その内容は、人権理事会がゴールドストーン報告を歓迎し、その勧告を承認すると共に、開催中の国連総会(64会期)の正式議題としてこの勧告について議論することを求め、人権理事会として勧告の実施状況をモニタリングしていくことなどを決議した。66
このように、急遽国連人権理事会特別会期が開催され、決議が採択された背景には、パレスチナ住民の強い世論があった。
パレスチナ住民は、9月人権理事会におけるパレスチナ自治政府の弱腰の対応に強く反発、憤慨し、正義の回復に向けた措置を取るように要求し、ゴールドストーン報告を封印したままでは、パレスチナ自治政府の政権運営が立ち行かないほどの事態となった。
(7) 2009年11月4日、国連総会は、国連人権理事会の勧告を受けて、ガザ紛争に関する国連独立調査団に関する報告書について討議を行った。この国連総会会合に先立ち、バン国連事務総長も、イスラエルとパレスチナ当局それぞれに、国連調査団の求める「完全で独立した、公正な調査」を行うよう求めた。
世界の人権NGO34団体も10月30日付けで、全ての国連加盟国に対し、ゴールドストーン勧告を支持し、イスラエルとパレスチナ当局に対し独立して国際基準に合致した人権侵害の調査を行うことなどを求める国連総会決議を採択するよう求める共同書簡を送付した。
国連総会は11月4日の討議を受け、紛争の両当事者に対し、「3ヶ月以内に、国際基準に立脚した独立した信頼性の高い調査」を行うように求める決議を採択した。
ところが、2010年2月になっても、両当事者とも、調査報告を出したものの、求められる満足な調査を履行しないまま、責任を全否定するものであった。
そこで、国連総会は2月26日、ガザ紛争に関する事実調査について、国連事務総長に5ヶ月以内にさらなる報告書を提出するよう求める決議を採択し、紛争の両当事者の調査の回答を待つ期間を5ヶ月間延長することにした。
それまで、ゴールドストーン調査報告に関する決議については、アラブ諸国と途上国が賛成、米国とイスラエルが反対、その他の欧州諸国や日本は棄権、という分裂した投票行動になっていたが、この2月の総会決議では、日本、イギリス、フランス、中国も棄権から賛成に回り、欧州諸国の多くが賛成したという点で、意義があった。

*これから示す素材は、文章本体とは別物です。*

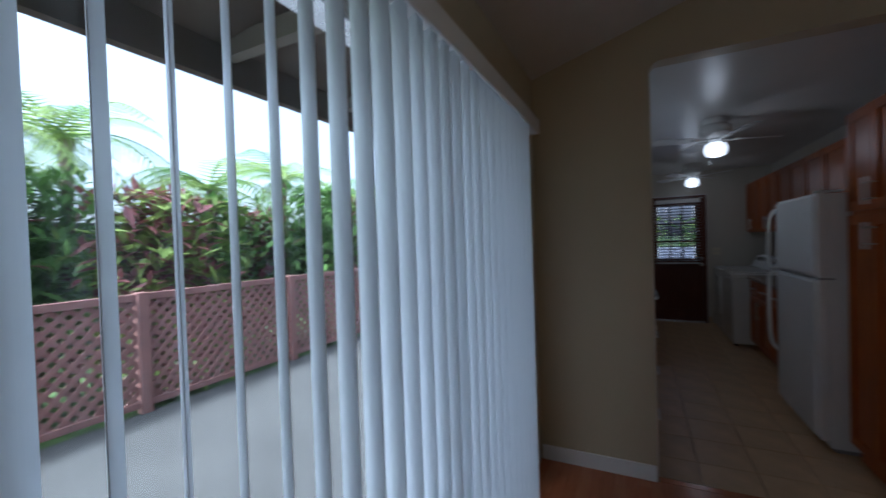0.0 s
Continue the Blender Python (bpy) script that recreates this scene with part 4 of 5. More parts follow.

しかし、紛争当事者の非協力的態度は深刻であった。
(8) しかし、その後も、特にイスラエル政府からは、適切な調査報告書は提出されなかった。こうした事態にも関わらず、国連安保理は、ゴールドストーン報告の勧告にも関わらず、一度もガザ問題に関する討議を行わなかった。
紛争当事者に独立性と信憑性の高い調査を求めることも、ICC付託についても、その前段階の調査のモニタリングについても、何らのイニシアティブも果たさない。これは安保理で拒否権を有する米国の強い反対を反映したものと考えられている。
以後、国連人権理事会は、この問題に関するモニタリングを継続しているものの、ゴールドストーン報告が勧告をした人権侵害に対する適切な調査と責任追及・アカウンタビリティの確保という、極めて重要な行動は実現せずに今日に至っている。

以上、引用終わり

2023年10月7日のハマスによるイスラエル人への攻撃、人質連行を契機とするイスラエルのジェノサイドは、欧米、日本に重大な責任があることを理解しなければならないと思います。現状は法の支配が欧米によって蹂躙されてきた結果です。
上川外務大臣はブラジルで2月21日、22日に開催されたG20外相会合において、ロシアのウクライナ侵攻を暴挙であり、法の支配への大いなる挑戦だと非難しましたが、イスラエルの非道に対しては、「懸念する。」にとどめるというダブルスタンダードぶりです。